:: SUPPLIED DATA

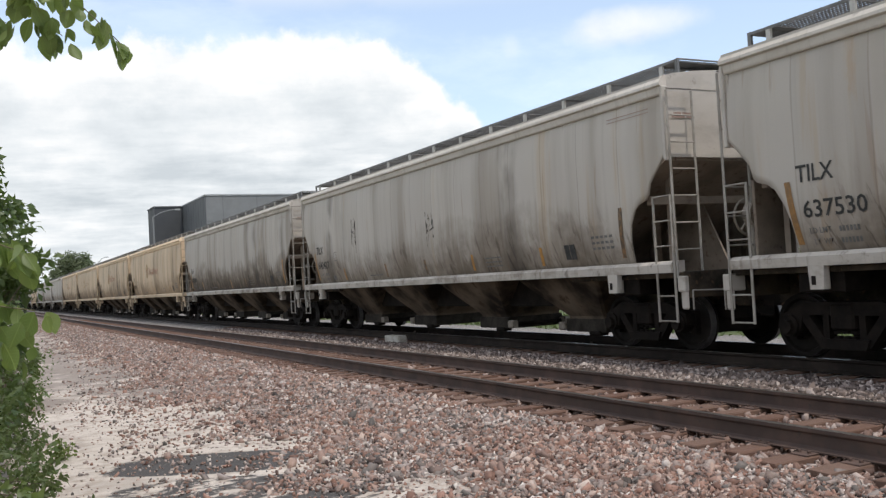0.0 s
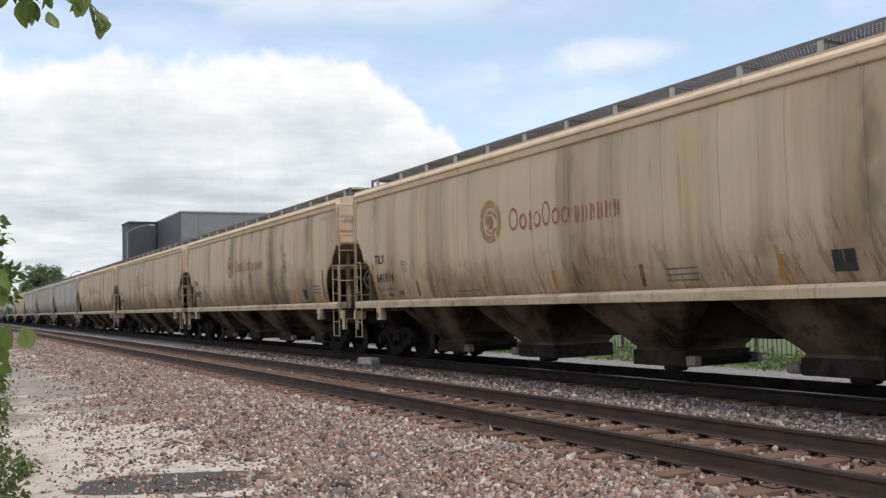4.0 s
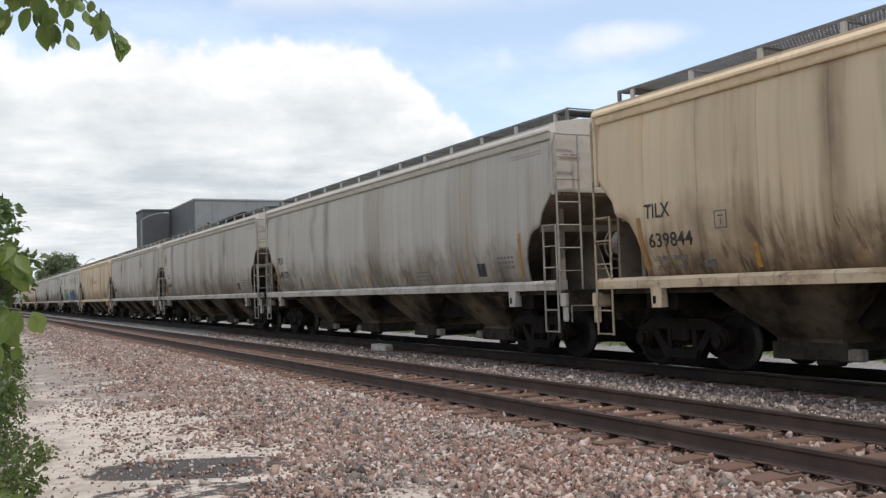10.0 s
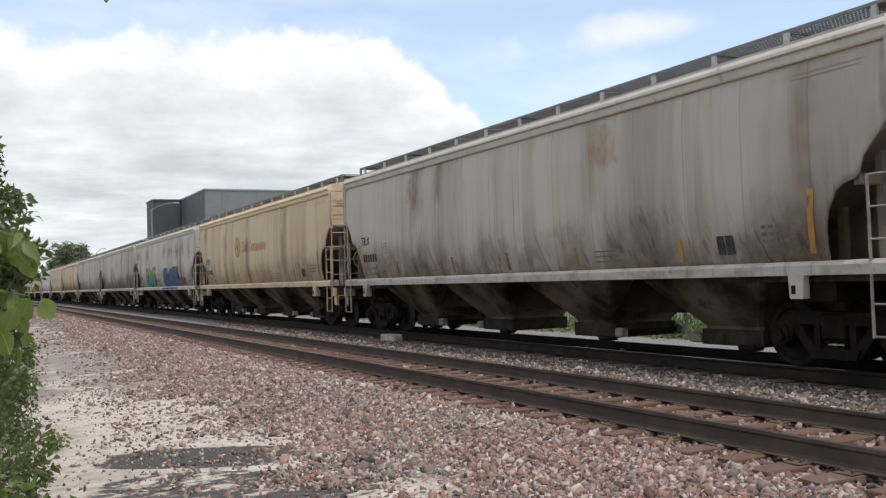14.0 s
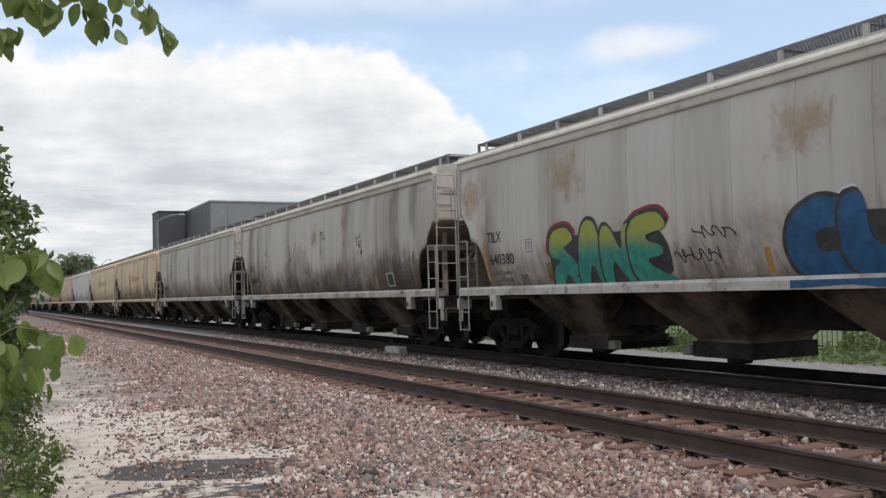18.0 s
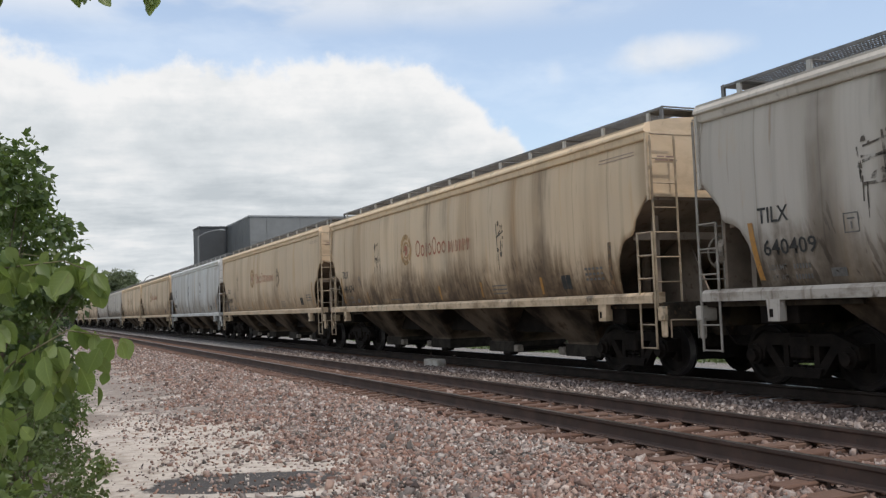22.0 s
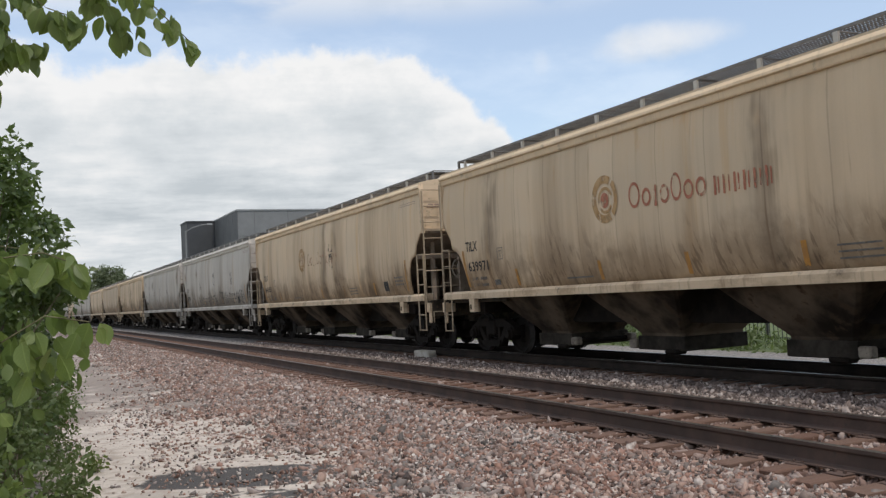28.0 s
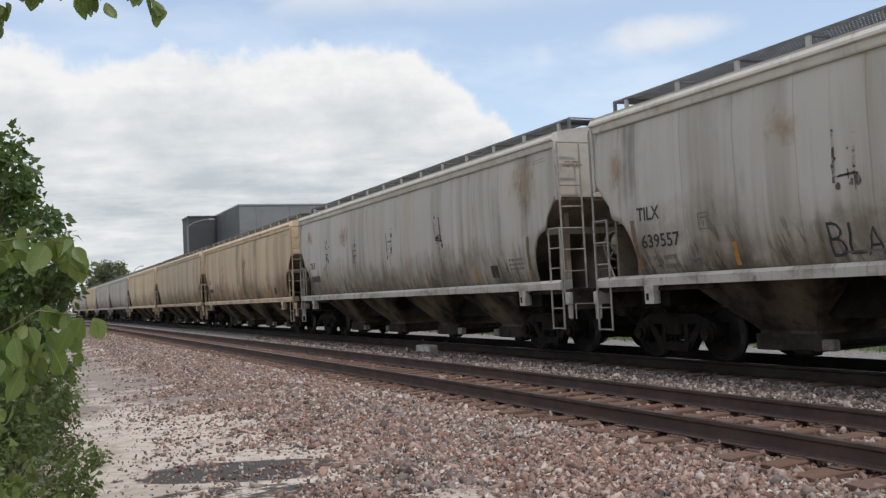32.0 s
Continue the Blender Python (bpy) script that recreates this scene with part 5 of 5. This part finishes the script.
def weeds_stuff():
    rng = np.random.default_rng(61)
    n = 2600
    x = rng.uniform(-2.2, 0.75, n)
    y = rng.uniform(6, 22, n)
    keep = x < 0.55 + 0.22 * np.sin(y * 1.9) + 0.12 * np.sin(y * 5.3)
    p = np.column_stack([x, y, np.full(n, -0.40) + rng.uniform(0, 0.28, n)])[keep]
    nrm = np.tile([0, 0, 1.0], (len(p), 1))
    tagged(leaf_cloud("weeds", p, nrm, 0.10, WEED, 62, aspect=0.35), "low weeds and grass at the edge of the path", "weeds", kind="stuff")
    p = np.column_stack([rng.uniform(20.2, 24.6, 5200), rng.uniform(4, 60, 5200), np.zeros(5200)])
    p[:, 2] = np.interp(p[:, 0], *zip(*LIE)) + rng.uniform(0, 0.55, 5200) * (0.5 + 0.5 * np.sin(p[:, 1] * 0.9) ** 2)
    tagged(leaf_cloud("verge_weeds", p, np.tile([0, 0, 1.0], (len(p), 1)), 0.30, WEED, 63, aspect=0.3), "green weeds on the bank in front of the fence", "weeds", kind="stuff")


weeds_stuff()
for i, y in enumerate((8.0, 13.5, 18.0, 24.5, 31.0, 38.0, 47.0)):
    plant("shrub", (22.0 + (i * 7 % 5) * 0.5, y, -0.95), [((0, 0, 0.45), (0.9, 1.3 + 0.3 * (i % 3), 0.42), 18)], 0.16, WEED, 70 + i, "bright green shrub on the bank beside the fence", "shrub", 0.03, 0.3, 40)


def build_fence():
    fence = tagged(empty("metal_fence"), "black metal picket fence on the far bank", "fence")
    bm = bmesh.new()
    box(bm, -0.009, 0.009, -0.011, 0.011, -0.98, 0.86)
    picket = mesh_from(bm, "picket", FENCE)
    bm = bmesh.new()
    box(bm, -0.035, 0.035, -0.035, 0.035, -1.05, 0.95, bevel=0.006)
    post = mesh_from(bm, "post", FENCE)
    for k in range(270):
        part("picket", picket, None, fence).matrix_basis = pose(25, 6 + 0.2 * k, 0)
    for k in range(23):
        part("post", post, None, fence).matrix_basis = pose(25, 6.1 + 2.4 * k, 0)
    for z in (-0.72, 0.05, 0.72):
        bm = bmesh.new()
        box(bm, 24.985, 25.03, 6, 60, z - 0.02, z + 0.02)
        part("fence_rail", bm, FENCE, fence)


build_fence()

# ---- buildings and poles ----


def build_building():
    b = tagged(empty("warehouse"), "large plain grey metal-clad building with a flat roof", "building")
    bm = bmesh.new()
    box(bm, 29.6, 92, 131, 153, -1.2, 15.3)
    part("wall", bm, METAL_WALL_LIGHT, b)
    bm = bmesh.new()
    box(bm, 29.52, 29.6, 131.05, 153, -1.2, 15.28)
    for k in range(12):
        box(bm, 29.49, 29.52, 132.4 + 1.7 * k, 132.46 + 1.7 * k, -1.2, 15.26)
    part("side_cladding", bm, METAL_WALL, b)
    bm = bmesh.new()
    for z in (4.0, 7.8, 11.6):
        box(bm, 29.7, 92, 130.96, 131.0, z, z + 0.05)
    for k in range(12):
        box(bm, 32 + 5 * k, 32.05 + 5 * k, 130.965, 131.0, -1.2, 15.2)
    part("panel_joints", bm, METAL_WALL, b)
    bm = bmesh.new()
    box(bm, 29.45, 92.1, 130.9, 153.1, 15.3, 15.5)
    part("flashing", bm, FLASHING, b)
    tw = tagged(empty("stair_tower"), "charcoal square tower beside the grey building", "building")
    bm = bmesh.new()
    box(bm, 25.15, 29.48, 147.2, 153, -1.2, 15.2)
    part("wall", bm, DARK_TOWER, tw)
    bm = bmesh.new()
    box(bm, 25.05, 29.48, 147.1, 153.1, 15.2, 15.42)
    part("parapet", bm, DARK_TOWER, tw)
    low = tagged(empty("low_shop"), "low pale brick building beyond the fence", "building")
    bm = bmesh.new()
    box(bm, 78, 90, 20, 110, -1.0, 2.6)
    part("wall", bm, BRICKPINK, low)
    bm = bmesh.new()
    box(bm, 77.6, 90.4, 19.6, 110.4, 2.6, 3.1)
    part("roof", bm, ROOFPALE, low)
    for k in range(14):
        bm = bmesh.new()
        box(bm, 77.94, 78.02, 24 + 6 * k, 26.2 + 6 * k, 0.2, 1.7)
        part("window", bm, DARK_TOWER, low)


build_building()


def lamp_pole(x, y, z_top, arm, label):
    p = tagged(empty("street_lamp"), label, "street lamp")
    bm = bmesh.new()
    tube(bm, (x, y, -1.1), (x, y, z_top - 0.9), 0.14, 0.09, seg=8)
    part("pole", bm, METAL_WALL_LIGHT, p)
    bm = bmesh.new()
    pts = [(x, y, z_top - 0.95), (x + arm * 0.3, y, z_top - 0.45), (x + arm * 0.7, y, z_top - 0.1), (x + arm, y, z_top)]
    for a, b in zip(pts, pts[1:]):
        tube(bm, a, b, 0.07, 0.06, seg=6)
    part("arm", bm, METAL_WALL_LIGHT, p)
    bm = bmesh.new()
    prism(bm, [(x + arm - 0.1, z_top - 0.08), (x + arm + 0.6, z_top - 0.1), (x + arm + 0.5, z_top + 0.1), (x + arm - 0.1, z_top + 0.1)], y - 0.15, y + 0.15, "y")
    part("lamp_head", bm, FLASHING, p)


lamp_pole(20.3, 120, 12.4, 2.9, "grey steel street lamp with a curved arm")
lamp_pole(23.2, 205, 10.2, 1.4, "grey steel street lamp far beyond the train")

# trees on the far side, seen between the cars
for i, (x, y, s) in enumerate(((62, 34, 1.0), (70, 60, 1.3), (58, 84, 1.1), (66, 14, 1.2), (95, 130, 1.6))):
    plant("tree", (x, y, -1.0), [((0, 0, 2.6 * s), (2.4 * s, 2.6 * s, 1.7 * s), 46)], 0.3, LEAF_DARK, 90 + i, "green tree beyond the fence", "tree", 0.16 * s, 0.7 * s, 40)


def build_block():
    bm = bmesh.new()
    box(bm, -0.14, 0.14, -0.42, 0.42, -0.14, 0.06, bevel=0.03)
    rng = random.Random(4)
    for v in bm.verts:
        v.co += Vector((rng.uniform(-.015, .015), rng.uniform(-.02, .02), rng.uniform(-.015, .015)))
    ob = tagged(part("concrete_block", bm, CONCRETE), "weathered pale concrete block lying between the tracks", "concrete block")
    ob.matrix_basis = pose(10.15, 22.9, -0.08, 0, 0, 4)


build_block()


build_ties()

# ---- what moves ----
LEFT_END = 17.428


def passed(t):
    """Cars gone by since a moment near 13 s; the speed hardly changes."""
    s = t - 13
    return 0.0071 + 0.58874 * s + 0.000102 * s * s - 0.00000833 * s ** 3

# where the outermost leaf of each branch hangs in the wind: time, azimuth, elevation
UPPER_SWAY = [
    (0, 8.31, 14.49), (0.5, 9.23, 15.03), (1, 9.52, 14.85), (1.5, 8.00, 15.68), (2, 7.92, 16.31), (2.5, 8.39, 17.17), (4.5, 8.22, 16.72), (5, 9.98, 13.89),
    (5.5, 9.31, 14.34), (6, 9.54, 14.60), (6.5, 8.90, 14.52), (7, 8.62, 14.45), (7.5, 8.67, 14.27), (8, 8.33, 14.33), (8.5, 8.34, 14.27), (9, 8.86, 14.37),
    (9.5, 9.20, 14.28), (10, 8.64, 15.08), (10.5, 9.53, 15.06), (11, 10.27, 14.38), (11.5, 9.15, 15.48), (12, 8.38, 15.72), (12.5, 7.92, 15.52), (13, 7.95, 16.55),
    (13.5, 7.55, 16.95), (14, 7.36, 17.76), (14.5, 7.46, 17.73), (16.5, 8.95, 17.09), (17, 10.53, 13.80), (17.5, 10.52, 15.78), (18, 10.40, 15.60), (18.5, 10.94, 14.60),
    (19, 11.35, 13.60), (19.5, 11.94, 14.91), (20, 9.51, 16.57), (20.5, 10.69, 15.33), (21, 10.40, 15.01), (21.5, 9.51, 16.42), (22, 7.12, 18.80), (22.5, 9.21, 15.50),
    (23, 11.34, 12.93), (23.5, 7.87, 18.33), (24, 5.65, 17.47), (24.5, 9.27, 15.72), (25, 9.08, 17.22), (25.5, 8.53, 17.15), (27.5, 10.84, 15.40), (28, 10.34, 15.68),
    (28.5, 8.90, 18.20), (29, 12.17, 13.49), (29.5, 10.40, 15.84), (30, 9.27, 16.28), (30.5, 10.04, 15.24), (31, 9.50, 15.92), (31.5, 7.86, 17.76), (32, 8.35, 17.57),
]
MIDDLE_SWAY = [
    (0, 2.83, 2.79), (6, 2.98, 2.51), (9, 3.20, 2.59), (13, 2.96, 2.87), (16.5, 3.27, 2.68), (19, 4.18, 2.16), (20, 3.54, 3.82), (23, 4.23, 2.17),
    (25, 3.43, 2.39), (28, 3.68, 2.91), (29, 4.63, 2.16), (30.5, 3.34, 2.89), (32, 3.50, 3.60),
]
LOWER_SWAY = [
    (0, 3.86, -1.17), (2, 3.87, -1.22), (5, 4.37, -1.42), (6, 4.17, -2.02), (9, 3.99, -1.32), (13, 3.78, -0.90), (16.5, 4.57, -1.61), (19, 5.38, -2.80),
    (20, 5.26, -1.65), (23, 5.57, -1.88), (25, 5.31, -1.69), (28, 4.95, -1.13), (29, 5.66, -2.89), (30.5, 4.75, -1.50), (32, 4.46, -1.08),
]


def sway(branch, rows, far, turn):
    walk(branch, [(t, Matrix.Translation(Vector((0, 0, EYE_Z)) + way(a, e) * far) @ pose(0, 0, 0, 0, 0, turn)) for t, a, e in rows])


def roll_wheels(k, car):
    """Turns the wheelsets, frame by frame, while their car is near enough to show it."""
    near = [i / FPS for i in range(32 * FPS + 1) if -12 < LEFT_END + CAR_L * (k - passed(i / FPS)) - HALF_B < 46]
    if not near:
        return
    times = sorted({0.0, 32.0, *near})
    for o in car.children:
        if o.name.startswith("wheelset"):
            x, y, z = o.matrix_basis.translation
            angle = [math.degrees(CAR_L * passed(min(max(t, near[0]), near[-1])) / 0.457) for t in times]
            walk(o, [(t, pose(x, y, z, a % 360)) for t, a in zip(times, angle)])


def motions():
    sway(UPPER, UPPER_SWAY, 2.8, -9)
    sway(MIDDLE, MIDDLE_SWAY, 2.5, -3)
    sway(LOWER, LOWER_SWAY, 2.4, -4)
    sway(LOWEST, [(t, 0.75 * a - 0.9, 0.5 * e - 9.6) for t, a, e in LOWER_SWAY], 2.9, -4)
    for k, car in TRAIN.items():
        roll_wheels(k, car)
        walk(car, [(t, pose(TRAIN_C, LEFT_END + CAR_L * (k - passed(t)) - HALF_B, 0.02)) for t in range(0, 33, 2)])


motions()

::::

(WORK TO DO):
Every line from the start of the listing above through the line with "0.03, 0.3, 40)" should be repeated exactly; skip the pictures and add nothing else.

(THE REPLY):
0.0 s
4.0 s
10.0 s
14.0 s
18.0 s
22.0 s
28.0 s
32.0 s
Continue the Blender Python (bpy) script that recreates this scene with part 5 of 5. This part finishes the script.
def weeds_stuff():
    rng = np.random.default_rng(61)
    n = 2600
    x = rng.uniform(-2.2, 0.75, n)
    y = rng.uniform(6, 22, n)
    keep = x < 0.55 + 0.22 * np.sin(y * 1.9) + 0.12 * np.sin(y * 5.3)
    p = np.column_stack([x, y, np.full(n, -0.40) + rng.uniform(0, 0.28, n)])[keep]
    nrm = np.tile([0, 0, 1.0], (len(p), 1))
    tagged(leaf_cloud("weeds", p, nrm, 0.10, WEED, 62, aspect=0.35), "low weeds and grass at the edge of the path", "weeds", kind="stuff")
    p = np.column_stack([rng.uniform(20.2, 24.6, 5200), rng.uniform(4, 60, 5200), np.zeros(5200)])
    p[:, 2] = np.interp(p[:, 0], *zip(*LIE)) + rng.uniform(0, 0.55, 5200) * (0.5 + 0.5 * np.sin(p[:, 1] * 0.9) ** 2)
    tagged(leaf_cloud("verge_weeds", p, np.tile([0, 0, 1.0], (len(p), 1)), 0.30, WEED, 63, aspect=0.3), "green weeds on the bank in front of the fence", "weeds", kind="stuff")


weeds_stuff()
for i, y in enumerate((8.0, 13.5, 18.0, 24.5, 31.0, 38.0, 47.0)):
    plant("shrub", (22.0 + (i * 7 % 5) * 0.5, y, -0.95), [((0, 0, 0.45), (0.9, 1.3 + 0.3 * (i % 3), 0.42), 18)], 0.16, WEED, 70 + i, "bright green shrub on the bank beside the fence", "shrub", 0.03, 0.3, 40)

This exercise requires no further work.